Scripts for Subtly Building Leverage

Here are a few ways to put this into practice without sounding like you’re angling for glory:

When you want to take ownership of knowledge:

“I’ve noticed we don’t have a clear process for X. I’d be happy to document and own it so we avoid confusion.”

When stepping into cross-team influence:

“Since this project touches marketing and operations, would it help if I acted as the point of contact between the two?”

When positioning yourself as reliable under pressure:

“I know this project is high-stakes. Here’s how I’ll structure it so you can have confidence we’ll hit the deadline.”

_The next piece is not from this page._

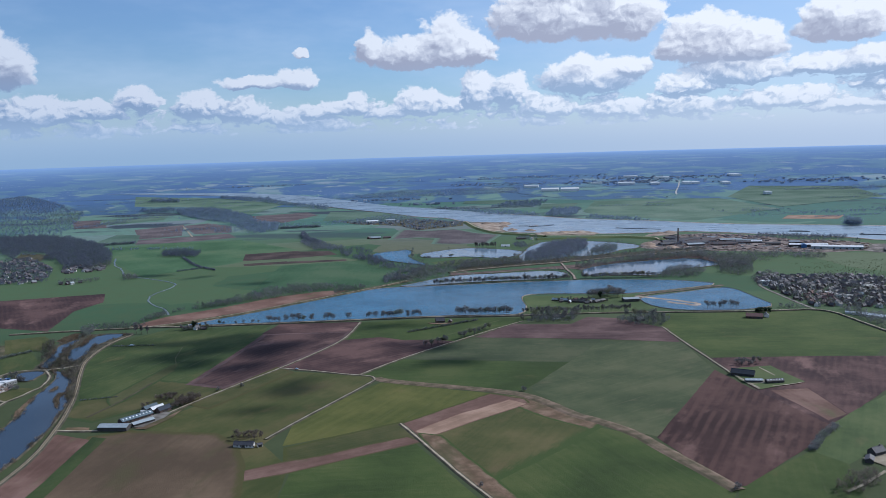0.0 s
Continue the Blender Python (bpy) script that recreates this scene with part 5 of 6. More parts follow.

When making value visible:

“Just a quick update — the new system went live this week. It’s already saving us 4 hours a week. Thanks again to everyone who helped.”

None of these are boastful. They’re clear, professional ways to position yourself as essential.


The 6–12 Month Playbook for Becoming Indispensable

Month 1–2: Identify gaps in knowledge or process. Start owning them.
Month 3–4: Put yourself forward for one cross-team project.
Month 5–6: Start your weekly update habit with your boss.
Month 7–9: Build visibility across the organisation — present at a team meeting, run a short workshop, or share a case study.
Month 10–12: Review your “value log.” Which achievements have built the most leverage? Use them in career conversations.

By the end of a year, you’ll be positioned not just as someone who does their job well — but as someone the organisation would genuinely struggle without.


Its about being deliberate

Being the person your boss can’t afford to lose isn’t about being a workaholic or burning yourself out. It’s about being smart, deliberate, and strategic with the value you add.

When you own critical knowledge, build cross-team influence, and position yourself as the safest pair of hands in the room, you create a kind of leverage that goes beyond performance reviews or job descriptions.

That leverage is what protects you in downturns, puts your name on promotion lists, and makes your career progression far less dependent on luck.

Be good at your job, yes. But be smart about how you make your value undeniable. That’s how you become indispensable.